I have a collection in db which represents mediafiles.
And among other info I shoud store format name. I wonder if there best practices to store info like that. Is it better to create new collection for file formats and use link to that collection or to store format name right in file documents as a plain text? What about perfomance and compression? It supposed to be more than a billion documents in db. What would mongo expers suggest in this situation?
Embedded documents are the preferred approach.
In your case, it means it is better to store file format in the same collection.
Putting the file format into the separate collection means creating a new file on the disk.
It is a slower option and should be used if your document ( any of them ) exceeds 16 MB in size.
See these links for more information
6 Rules of Thumb for MongoDB Schema Design
and
How to Program with MongoDB Using the .NET Driver
I've done some benchmarks and figured out that in my case storing "lookup values" as plaintext is more efficient in terms of disk space than embedded document and than reference to outstanding collection. Sorry for poor terminology.

C/C++ Example for GridFS implementation in MongoDB

Just Started building an application on mongodb for file saving and retrieving and found that it has a standard specification for this purpose named as GridFS . But unfortunately i am unable to find any start up example for this in C/C++. If anyone know any thing related with it then please gives my the direction.
Edit:
I read that for storing file greater than the size of 16MB, GridFS is used, so what about the file size smaller than 16MB?..I can not get any information about it. For the smaller size, do i need to use some other process or the same GridFs?
Thanks
GridFS can be accessed through the class mongo::GridFS. The API is pretty self-explaining.
Alternatively, you can embed the binary data of your files in normal documents as the BSON BinData type. mongo::BSONObjBuilder has the method appendBinData to add a field with binary content to a document.
The reason GridFS exists is that there is an upper limit of 16MB per document. When you want to store data larger than 16MB, you need to split it into multiple documents. GridFS is an abstraction to handle this automatically, but it can also be used for smaller files.
In general, you shouldn't mix both techniques for the same content, as it just makes things more complicated with little benefit. When you can guarantee that your data doesn't get close to 16MB, use embedding. When you occasionally have content > 16MB, you should use GridFS even for files smaller than that.

Should I use GridFS or binary data to store & retrieve images from MongoDB?
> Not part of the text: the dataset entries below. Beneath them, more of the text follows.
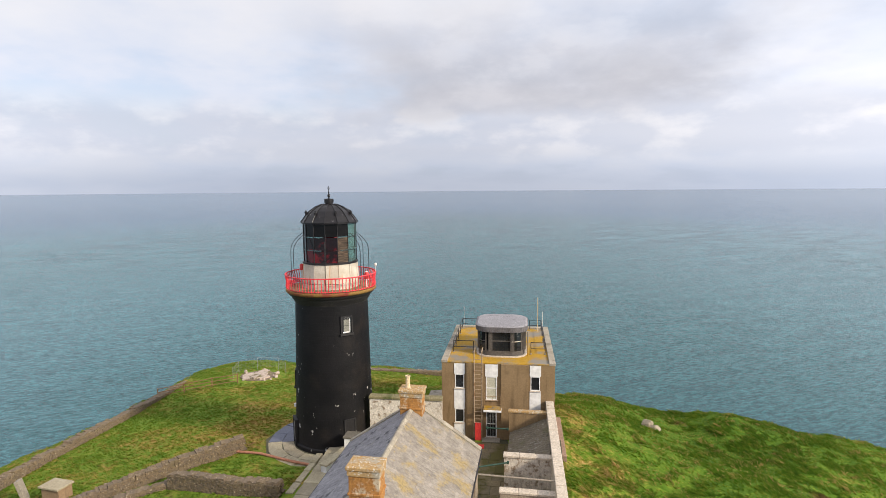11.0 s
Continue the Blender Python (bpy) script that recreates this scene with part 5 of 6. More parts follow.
def sheet_roof(a, b, wide, zi, zo, label):
    """A lichened sheet roof from the wall down to the lawn's side, between two points of the wall."""
    root = thing("sheet_roof", label, "sheet roof", group="sheet roofs by the wall")
    a, b = Vector((*a, 0)), Vector((*b, 0))
    d = (b - a).normalized()
    out = Vector((-d.y, d.x, 0))
    n = int((b - a).length / 0.09)
    vs, fs = [], []
    for k in range(n + 1):
        p = a + (b - a) * k / n
        lift = 0.02 * math.sin(k * math.pi / 2)
        for q, z in ((p, zi), (p + out * wide, zo)):
            vs += [(q.x, q.y, z + lift), (q.x, q.y, z + lift - 0.02)]
    for k in range(n):
        i, j = 4 * k, 4 * k + 4
        fs += [(i, i + 2, j + 2, j), (i + 1, j + 1, j + 3, i + 3), (i + 2, i + 3, j + 3, j + 2), (i, j, j + 1, i + 1)]
    part("sheet", Shape().add(vs, fs), "rust_sheet", root)
    for f in (0.03, 0.5, 0.97):
        q = a + (b - a) * f + out * (wide - 0.12)
        g = float(land(q.x, q.y)) - 0.2
        part("post", Shape().box(q.x - 0.05, q.x + 0.05, q.y - 0.05, q.y + 0.05, g, zo - 0.03), "timber", root)
    e = [a + out * (wide - 0.12), b + out * (wide - 0.12)]
    part("eave_beam", Shape().tube([(e[0].x, e[0].y, zo - 0.07), (e[1].x, e[1].y, zo - 0.07)], 0.05, 6), "timber", root)


sheet_roof((0.42, 47.9), (1.0, 54.1), 1.1, 44.88, 44.35, "long orange lichened sheet roof against the wall")
sheet_roof((0.95, 54.3), (1.2, 57.3), 1.65, 45.15, 44.35, "broad orange lichened sheet roof against the wall")
# the wall's mossy top, widened here by an added sloping strip
ledge = thing("wall_top_strip", "grey-green mossy strip widening the wall top", "ledge")
part("top_strip", Shape().hexa([(0.1, 47.8, 44.5), (0.52, 47.8, 44.5), (1.42, 57.4, 44.8), (1.0, 57.4, 44.8)], [(0.1, 47.8, 44.95), (0.52, 47.8, 45.42), (1.42, 57.4, 45.68), (1.0, 57.4, 45.22)]), "moss_top", ledge)


# ---- the lighthouse ----
TX, TY, TB = -9.8, 95.4, 43.15      # the tower's axis and foot


def build_lighthouse():
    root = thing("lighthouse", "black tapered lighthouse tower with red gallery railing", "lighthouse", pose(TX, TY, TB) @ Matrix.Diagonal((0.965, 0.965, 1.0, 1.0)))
    ring = lambda r, n, turn=0.0: [(r * math.cos(turn + 2 * math.pi * i / n), r * math.sin(turn + 2 * math.pi * i / n)) for i in range(n)]
    part("tower", Shape().lathe([(3.16, -0.4), (3.16, 0.6), (3.05, 0.68), (2.98, 2.5), (2.86, 6.0), (2.76, 10.6), (2.74, 11.0)], 56), "chipped", root)
    part("corbel", Shape().lathe([(2.74, 11.0), (2.84, 11.2), (2.95, 11.32), (3.02, 11.5), (3.2, 11.62), (3.26, 11.75)], 56), "black", root)
    part("gallery", Shape().lathe([(3.26, 11.75), (3.40, 11.84), (3.42, 11.88), (3.42, 11.97), (3.38, 12.02), (2.1, 12.05)], 56), "gallery_edge", root, "gallery slab with yellow lichened edge")
    part("gallery_deck", Shape().lathe([(3.22, 12.02), (3.22, 12.055), (2.0, 12.07)], 56), "gallery_floor", root)
    # railing with bellied balusters
    top = Shape()
    for r, z, t in ((3.42, 13.06, 0.045), (3.34, 12.12, 0.03)):
        top.tube([(r * math.cos(a), r * math.sin(a), z) for a in np.linspace(0, 2 * math.pi, 65)], t, 8)
    rail = part("railing", top, "red", root, "red gallery railing with bellied balusters")
    me = Shape().tube([(3.34, 0, 12.08), (3.37, 0, 12.22), (3.34, 0, 12.45), (3.35, 0, 12.72), (3.41, 0, 12.94), (3.42, 0, 13.06)], 0.034, 5).mesh("baluster", MAT["red"])
    for i in range(84):
        ob = new("baluster", me)
        ob.matrix_basis = Matrix.Rotation(2 * math.pi * i / 84, 4, "Z")
        ob.parent = rail
    # white base of the lantern, of flat plates
    n, tn = 14, radians(14.6)
    base = part("lantern_base", Shape().prism(ring(2.0, n, tn), 12.06, 13.9), "lantern_base", root, "white lantern base with rust streaks")
    plates = Shape()
    for i in range(n):
        a0, a1 = tn + 2 * math.pi * i / n + 0.008, tn + 2 * math.pi * (i + 1) / n - 0.008
        low = [(r * math.cos(a), r * math.sin(a), 12.05) for r, a in ((1.98, a0), (2.17, a0), (2.17, a1), (1.98, a1))]
        high = [(r * math.cos(a), r * math.sin(a), 13.88) for r, a in ((1.9, a0), (2.05, a0), (2.05, a1), (1.9, a1))]
        part("plate", Shape().hexa(low, high), "lantern_base", base)
    pipe = Shape()
    pipe.tube([(2.32 * math.cos(a), 2.32 * math.sin(a), 12.5) for a in np.linspace(radians(200), radians(305), 14)], 0.02, 5)
    part("pipe_rail", pipe, "black_metal", root)
    # glazing: bars, and panes that are clear, red-screened or blanked
    zs = (13.9, 14.85, 15.8, 16.8)
    lantern = part("lantern", Shape().lathe([(1.99, 13.84), (2.1, 13.84), (2.1, 13.96), (1.99, 13.98)], n, smooth=False, turn=tn), "black_metal", root, "black lantern with red-screened panes")
    for i in range(n):
        a = tn + 2 * math.pi * i / n
        c, s = 1.98 * math.cos(a), 1.98 * math.sin(a)
        part("mullion", Shape().tube([(c, s, 13.9), (c, s, 16.82)], 0.026, 6), "black_metal", lantern)
    for k, z in enumerate(zs):
        for i in range(n):
            a0, a1 = tn + 2 * math.pi * i / n, tn + 2 * math.pi * (i + 1) / n
            blank = 178 < math.degrees((a0 + a1) / 2) % 360 < 325
            if k != 2 or not blank:
                part("glazing_bar", Shape().tube([(1.98 * math.cos(a), 1.98 * math.sin(a), z) for a in (a0, a1)], 0.012 if blank and k == 1 else 0.026, 5), "black_metal", lantern)
    for i in range(n):
        a0, a1 = tn + 2 * math.pi * i / n, tn + 2 * math.pi * (i + 1) / n
        mid = math.degrees((a0 + a1) / 2) % 360
        for k in range(3):
            if 178 < mid < 325:                                # the side turned to the land
                mat = "black_pane" if k == 2 else "red_screen"
                if mid > 300 and k < 2:
                    mat = "brown_panel"
            else:
                mat = "glass"
            w = 1.955
            q = [(w * math.cos(a0), w * math.sin(a0)), (w * math.cos(a1), w * math.sin(a1))]
            inn = [(0.992 * x, 0.992 * y) for x, y in q]
            s = Shape().hexa([(*q[0], zs[k] + 0.03), (*q[1], zs[k] + 0.03), (*inn[1], zs[k] + 0.03), (*inn[0], zs[k] + 0.03)], [(*q[0], zs[k + 1] - 0.03), (*q[1], zs[k + 1] - 0.03), (*inn[1], zs[k + 1] - 0.03), (*inn[0], zs[k + 1] - 0.03)])
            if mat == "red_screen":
                ob = part("pane", s, "window", lantern, "dark pane with the red behind it painted in")
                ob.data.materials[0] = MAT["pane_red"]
            else:
                ob = part("pane", s, mat, lantern, {"glass": "clear greenish pane"}.get(mat, ""))
                if mat == "glass":
                    ob.visible_shadow = False
    part("lantern_floor", Shape().lathe([(1.9, 13.8), (1.9, 13.89), (0.0, 13.89)], 20), "dark", root)
    part("optic", Shape().lathe([(0.45, 13.88), (0.45, 14.3), (0.6, 14.4), (0.75, 14.8), (0.75, 15.4), (0.5, 15.8), (0.3, 16.0), (0.0, 16.05)], 20), "red_curtain", root, "dim red lamp housing")
    # dome with ribs
    prof = [(2.10, 16.76), (2.12, 16.84), (2.02, 16.96), (1.79, 17.28), (1.46, 17.62), (1.06, 17.89), (0.66, 18.06), (0.42, 18.11)]
    dome = part("dome", Shape().lathe(prof, n, turn=tn, smooth=False), "dome", root, "black sheet-metal dome roof")
    for i in range(n):
        a = tn + 2 * math.pi * i / n
        part("dome_rib", Shape().tube([((r + 0.012) * math.cos(a), (r + 0.012) * math.sin(a), z + 0.012) for r, z in prof[1:]], 0.03, 5), "dome", dome)
    part("eave_ring", Shape().lathe([(2.02, 16.72), (2.15, 16.74), (2.15, 16.82), (2.02, 16.84)], n, turn=tn, smooth=False), "dome", dome)
    for i in range(7):
        a = tn + 2 * math.pi * (i + 0.5) / 7
        c, s = math.cos(a), math.sin(a)
        k = Shape().lathe([(0.07, 0), (0.07, 0.16), (0.12, 0.18), (0.12, 0.28), (0.06, 0.32), (0.06, 0.38), (0.0, 0.4)], 8, (1.72 * c, 1.72 * s))
        k.v = [(x, y, z + 17.28) for x, y, z in k.v]
        part("vent", k, "dome", dome, "small roof ventilator")
    part("dome_cap", Shape().lathe([(0.30, 18.06), (0.30, 18.2), (0.36, 18.22), (0.36, 18.46), (0.30, 18.5), (0.0, 18.53)], 18), "dome", root)
    part("finial", Shape().lathe([(0.06, 18.5), (0.06, 18.62), (0.11, 18.67), (0.11, 18.78), (0.04, 18.85), (0.04, 18.95), (0.07, 18.98), (0.025, 19.02), (0.02, 19.4), (0.0, 19.42)], 10), "dome", root)
    tines = Shape()
    for i in range(5):
        a = 2 * math.pi * i / 5
        tines.tube([(0, 0, 19.1), (0.12 * math.cos(a), 0.12 * math.sin(a), 19.32)], 0.008, 4)
    part("lightning_tines", tines, "dome", root)
    # curved stays from the gallery to the lantern
    for deg in (42, 90, 140, 190, 217, 274, 329, 357):
        a = radians(deg)
        pts = []
        for q in np.linspace(0, 1, 12):
            r = 2.95 if q < 0.55 else 2.95 - 0.93 * math.sin((q - 0.55) / 0.45 * math.pi / 2) ** 2
            z = 12.05 + 2.75 * (q / 0.55) if q < 0.55 else 14.8 + 1.25 * math.sin((q - 0.55) / 0.45 * math.pi / 2)
            pts.append((r * math.cos(a), r * math.sin(a), z))
        part("stay", Shape().tube(pts, 0.022, 5), "black_metal", root)
    for deg, up in ((154, 0.62), (-10, 0.2)):
        a = radians(deg)
        c, s = 2.85 * math.cos(a), 2.85 * math.sin(a)
        z = 12.05 + up
        lamp = part("signal_lamp", Shape().lathe([(0.10, 12.05), (0.10, z + 0.3), (0.17, z + 0.32), (0.17, z + 0.42)], 12, (c, s)), "white_panel", root, "red signal lamp with white base and cap")
        part("lens", Shape().lathe([(0.19, z + 0.40), (0.19, z + 0.78), (0.12, z + 0.88), (0.0, z + 0.89)], 12, (c, s)), "red_flat", lamp)
        part("lamp_cage", Shape().lathe([(0.10, z + 0.86), (0.11, z + 0.92), (0.0, z + 0.95)], 12, (c, s)), "white_panel", lamp)
    part("sensor", Shape().tube([(3.38, 0.45, 13.05), (3.38, 0.45, 13.5)], 0.02, 6).lathe([(0.0, 13.45), (0.1, 13.5), (0.1, 13.65), (0.0, 13.7)], 10, (3.38, 0.45)), "white_panel", root, "white sensor on the rail")
    # windows on the side turned to the yard, built in their own flat frame
    for deg, z, r, blocked in ((-57, 9.6, 2.80, False), (-57, 2.1, 3.0, True), (188, 5.2, 2.88, True)):
        m = Matrix.Rotation(radians(deg + 90), 4, "Z") @ Matrix.Translation((0, -r, z))
        fr = Shape()
        for b in ((-0.46, -0.38, -0.06, 0.2, -0.58, 0.58), (0.38, 0.46, -0.06, 0.2, -0.58, 0.58), (-0.46, 0.46, -0.06, 0.2, 0.58, 0.66), (-0.52, 0.52, -0.14, 0.2, -0.72, -0.58)):
            fr.box(*b)
        w = part("tower_window", fr, "black", root, "small tower window", m)
        part("pane", Shape().box(-0.38, 0.38, 0.0, 0.03, -0.58, 0.58), "black_metal" if blocked else "window", w)
        if not blocked:
            part("casement", Shape().box(-0.38, -0.30, -0.03, -0.002, -0.5, 0.5).box(-0.30, 0.24, -0.03, -0.002, 0.44, 0.5).box(-0.30, 0.24, -0.03, -0.022, -0.03, 0.0), "black_metal", w, "dark weathered window casement")
            # white strips on the right and lower edge only
            part("casement_edge", Shape().box(0.20, 0.27, -0.05, -0.002, -0.5, 0.46).box(-0.30, 0.20, -0.05, -0.002, -0.54, -0.45), "white_paint", w, "white right and lower edge of the casement")
            part("blind", Shape().box(-0.22, 0.20, -0.02, -0.004, -0.45, 0.40), "dim_blind", w, "dim grey blind behind the pane")
    m = Matrix.Rotation(radians(203 + 90), 4, "Z") @ Matrix.Translation((0, -3.07, 0))
    d = part("doorway", Shape().box(-0.55, -0.43, -0.12, 0.3, 0, 2.2).box(0.43, 0.55, -0.12, 0.3, 0, 2.2).box(-0.55, 0.55, -0.12, 0.3, 2.2, 2.34), "black", root, "black doorway with a metal grille", m)
    part("door_leaf", Shape().box(-0.43, 0.43, 0.0, 0.05, 0.1, 2.2), "black_metal", d)
    part("door_step", Shape().box(-0.65, 0.65, -0.45, 0.1, -0.1, 0.1, b=0.02), "concrete", d)
    gr = Shape()
    for k in range(5):
        gr.tube([(-0.4 + 0.2 * k, -0.06, 0.1), (-0.4 + 0.2 * k, -0.06, 2.15)], 0.012, 4)
    part("door_grille", gr, "pipe", d)
    part("wall_lamp", Shape().lathe([(0.0, 3.0), (0.13, 3.03), (0.13, 3.25), (0.0, 3.3)], 10, (-2.9, -0.75)), "white_panel", root, "small white wall lamp")


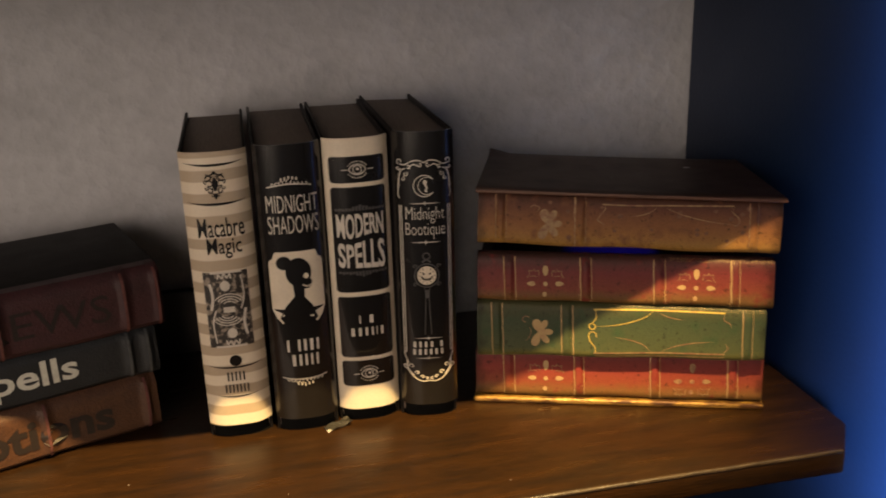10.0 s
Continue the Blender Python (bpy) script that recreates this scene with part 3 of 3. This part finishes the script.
def star_rule(sp, surf, cy, half, mat):
    bm = bmesh.new()
    ribbon(bm, surf, [(-half, cy), (0, cy), (half, cy)], 0.0007, 0.0005, taper=True)
    fill(bm, surf, [(0, cy + 0.0022), (0.0005, cy + 0.0005), (0.0022, cy), (0.0005, cy - 0.0005), (0, cy - 0.0022), (-0.0005, cy - 0.0005), (-0.0022, cy), (-0.0005, cy + 0.0005)], 0.0006)
    part("star_rule", bm, mat, sp)


# cream striped book with a playing-card panel
_, sp, sf = upright(pose(-0.2085, -0.0010, 0, 0, 0, -1), "cream and beige striped hardback standing on the shelf", 0.0520, STRIPE, "cream spine with wavy beige stripes and black print", 0.0, 0.0168, 0.9634, 0.2497)
swoosh(sp, sf, 0.2330, 0.0225, 0.0022, 0.0022, BLACKPRINT)
swoosh(sp, sf, 0.2005, 0.0225, 0.0022, 0.0022, BLACKPRINT)
bm = bmesh.new()
for s in (-1, 1):
    for cy, r, a0 in ((0.2200, 0.0028, 0), (0.2150, 0.0034, 40), (0.2095, 0.0026, 90)):
        pts = curl(0.0042, cy, r, a0, 0.8, 0.3)
        ribbon(bm, sf, [(s * a, h) for a, h in pts], 0.0011, 0.0005)
    ribbon(bm, sf, [(s * 0.001, 0.2245), (s * 0.003, 0.2225), (s * 0.0065, 0.2235)], 0.0010, 0.0005)
    for cy, cx, r, a0 in ((0.2225, 0.0022, 0.0016, 200), (0.2175, 0.0066, 0.0018, 270), (0.2120, 0.0066, 0.0017, 120), (0.2060, 0.0024, 0.0016, 60)):
        ribbon(bm, sf, [(s * a, h) for a, h in curl(cx, cy, r, a0, 0.9, 0.3, 14)], 0.0009, 0.00055)
oval(bm, sf, 0, 0.2150, 0.0022, 0.0058)
oval(bm, sf, 0, 0.2245, 0.0012, 0.0016)
oval(bm, sf, 0, 0.2050, 0.0012, 0.0026)
part("crest", bm, BLACKPRINT, sp)
words(sp, sf, "Macabre", 0.0010, 0.1785, 0.0360, 0.0165, BLACKPRINT, bold=0.006)
words(sp, sf, "Magic", 0.0020, 0.1605, 0.0270, 0.0180, BLACKPRINT, bold=0.006)
bm = bmesh.new()
sheet(bm, sf, -0.0175, 0.0175, 0.0720, 0.1400, 0.0003)
part("card_panel", bm, material("card_print", (0.030, 0.026, 0.024), 0.4, vary=0.6, scale=240, fine=700, second=(0.30, 0.25, 0.20), mix_at=(0.52, 0.60), bump=0.05), sp, "dark playing-card picture panel")
bm = bmesh.new()
for k in (1, -1):
    c = 0.1060
    oval(bm, sf, k * -0.0010, c + k * 0.0215, 0.0040, 0.0046, 0.0006)
    ribbon(bm, sf, [(k * -0.0062, c + k * 0.0275), (k * -0.0055, c + k * 0.0320), (k * -0.003, c + k * 0.0285), (k * -0.001, c + k * 0.0325), (k * 0.001, c + k * 0.0285), (k * 0.0035, c + k * 0.0320), (k * 0.0042, c + k * 0.0275)], 0.0012, 0.0006)
    for j in range(4):
        ribbon(bm, sf, arc(k * 0.001, c + k * 0.004, 0.0050 + 0.0026 * j, 20 if k > 0 else 200, 150 if k > 0 else 330, 8, 0.0035 + 0.0022 * j), 0.0009, 0.0006)
    ribbon(bm, sf, [(k * 0.0120, c + k * 0.030), (k * 0.0132, c + k * 0.012), (k * 0.0100, c)], 0.0012, 0.0006)
    ribbon(bm, sf, [(k * -0.0130, c + k * 0.024), (k * -0.0115, c + k * 0.012), (k * -0.0135, c)], 0.0022, 0.0006)
    ribbon(bm, sf, [(k * -0.012, c + k * 0.0335), (k * 0.013, c + k * 0.0335)], 0.0018, 0.0006)
sheet(bm, sf, -0.0040, 0.0050, 0.1035, 0.1085, 0.0006, 4, 1)
part("card_figure", bm, SILVER, sp)
bm = bmesh.new()
oval(bm, sf, 0.0010, 0.0585, 0.0050, 0.0052)
part("dot", bm, BLACKPRINT, sp)
swoosh(sp, sf, 0.0545, 0.0225, 0.0022, 0.0018, BLACKPRINT)
bar_line(sp, sf, 0.0, 0.0440, (0.0024,) * 5, 0.0085, 0.0008, INK)
bar_line(sp, sf, 0.0, 0.0325, (0.0022,) * 7, 0.0080, 0.0008, INK)
swoosh(sp, sf, 0.0265, 0.0170, 0.0018, 0.0013, BLACKPRINT)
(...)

I was wondering which is better/faster:
Having a separate collection of documents that just contain the image saved as binary data, and possibly some metadata.
Or using GridFS to store the images.
If your images are small you can store them as binary data in the documents in your collection. Just consider that you will be retrieving them every time you query your document (unless you exclude the 'image' field from your queries).
However, if your images are larger I would use GridFS. GridFS has some features that make it very good at handling images that you should consider:
For larger images, when they are stored in GridFs they will be split in chunks and you can store very large files. If you try to store images in your document, you are constrained by the 16Mb max size of a document, and you are consuming space that needs to be used for your actual document.
You can add metadata to the image itself and run queries against these attributes, as if you were doing it from a regular document in a collection. So GridFS is as good as a document for metadata about the image.
I really like that I get MD5 hash calculated on the images. (It is very useful for some of my cases).
By storing images in GridFS you save yourself the preprocessing of the image into binary format (not a big deal, but a convenience of GridFS)
In terms of performance, reading/writing against a regular document should be no different than doing it against GridFS. I would not consider performance to be a differentiator in choosing either one.
My personal recommendation is to go with GridFS, but you need to analyze for your particular use case.
Hope this helps.
I use GridFS to store photos and documents. It's so easy and retrieving it from the collection to display or save locally is easy. You can store metadata along w/ the binary data inside the same collection. This way you don't need to create an additional collection to store them.
For example, in one of my project I store user profile photos along with usernames, file type, and date of upload.
GridFS is developed to handle Files in an efficient way.
http://www.mongodb.org/display/DOCS/When+to+use+GridFS
Do not forget that you maybe will have to translate the data
to a file and back.
But to be sure, do a performance test that takes account of your usage pattern.